Perhaps the most beautiful aspect of the Yamim Tovim, especially in Temple times, was the coming together of Jews from all walks of life to celebrate together in Jerusalem. “Rava expounded: What is the meaning of the verse: ‘How beautiful are thy steps in sandals, O prince's daughter’. [It means:] How beautiful are the feet of Israel when they go up on the festival pilgrimage” (Chagiga 3a). When Jews join together--whatever the reason--there is great beauty. When they do so to revel in the Divine presence, the beauty is enhanced.

With the destruction of the Temple, our celebration of Yom Tov was radically altered. No pilgrimage, no Temple, no sacrifices and no multitudes of people joining together. Yet if we could no longer visit G-d in His home, we could do the next best thing; visit our teachers. “et, And you shall fear G-d”. As Rabbi Akiva explained, “et” comes to include Torah scholars. If we must visit G-d, we must visit those who teach us Torah--“there is a mitzvah to visit one’s teacher on the holiday”. The importance attached to this [often-neglected] mitzvah is demonstrated by the fact that it is the paradigm of the concept “that one who is involved in one mitzva is exempt from performing another mitzvah”. To cite the Talmudic example, those who are travelling to visit their teachers are exempt from the mitzvah of Sukkah.

The Gemara relates how, in fulfillment of this dictum, Rav Yochanan ben Bruka and Rabbi Eliezer ben Chishma went to visit their teacher, Rabbi Yeshoshua. When they arrived, Rabbi Yehoshua asked them, “What new insight was there in the Beit Midrash today?”. When they demurred that “'We are your students, and from your waters we came to drink,' he said to them, 'Nonetheless, it is not possible for [there to be] a Beit Midrash without a new insight'” (Chagigah 3a). How beautiful when teacher and student seek to learn from each other.

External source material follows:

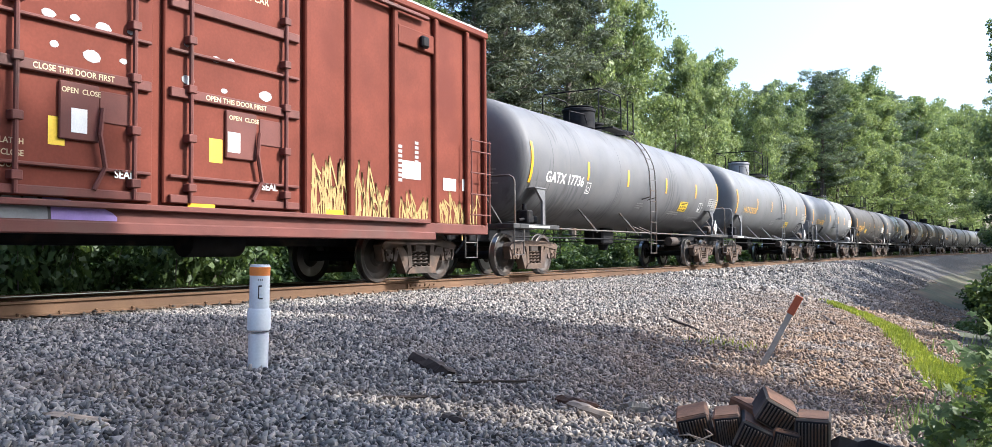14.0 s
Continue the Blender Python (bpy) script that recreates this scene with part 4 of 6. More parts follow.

Every time we involve ourselves in learning, there is insight gained. We may have learned the same material many times before, we may know more than the teacher, the material may be the most basic, but it is not possible to go to the Beit Midrash and not gain a new insight. And if not, we have gone through the motions, but we have not truly learned. “One cannot compare one who learns something 100 times to one who learns it 101 times” (Chagigah 9b).

Rav Yochanan ben Bruka and Rabbi Eliezer ben Chishma told Rabbi Yehoshua that discussion in the Beit Midrash centered around the mitzvah of Hakhel (which we will read this coming Shabbat). During Sukkot following the Shmitta year, we were to “gather the people, the men, the women, and the [infant] children, and the proselyte that is in your gates, so that you may listen, so that they may learn and fear the Lord, your G-d’ (Devarim 31:12). In the Beit Midrash that day, they taught, “If the men come to learn and the women to listen[1] , the children, why do they come? In order to give reward to those who bring them” (Chagiga 3a). When Rabbi Yehoshua heard this, he exclaimed, “A beautiful pearl you had in your hand, and you sought to keep if from me!”.

As with the teaching of Rava cited above, there can be nothing more precious than parents and their children both big and small joining together to mark the end of the Shmitta cycle, to celebrate Sukkot, and to hear words of Torah.  


[1] As Tosafot notes, this teaching is not in sync with the view of Ben Azzai that one is obligated to teach his daughter Torah (Sotah 20a). Rather, this teaching follows the view of Rabbi Eliezer that one should avoid teaching his daughters Torah. As many Torah giants have explained, in our times, even according to the view of Rabbi Eliezer, we are allowed and even obligated to teach Torah to women at the highest of levels, just as we do (in theory) for men.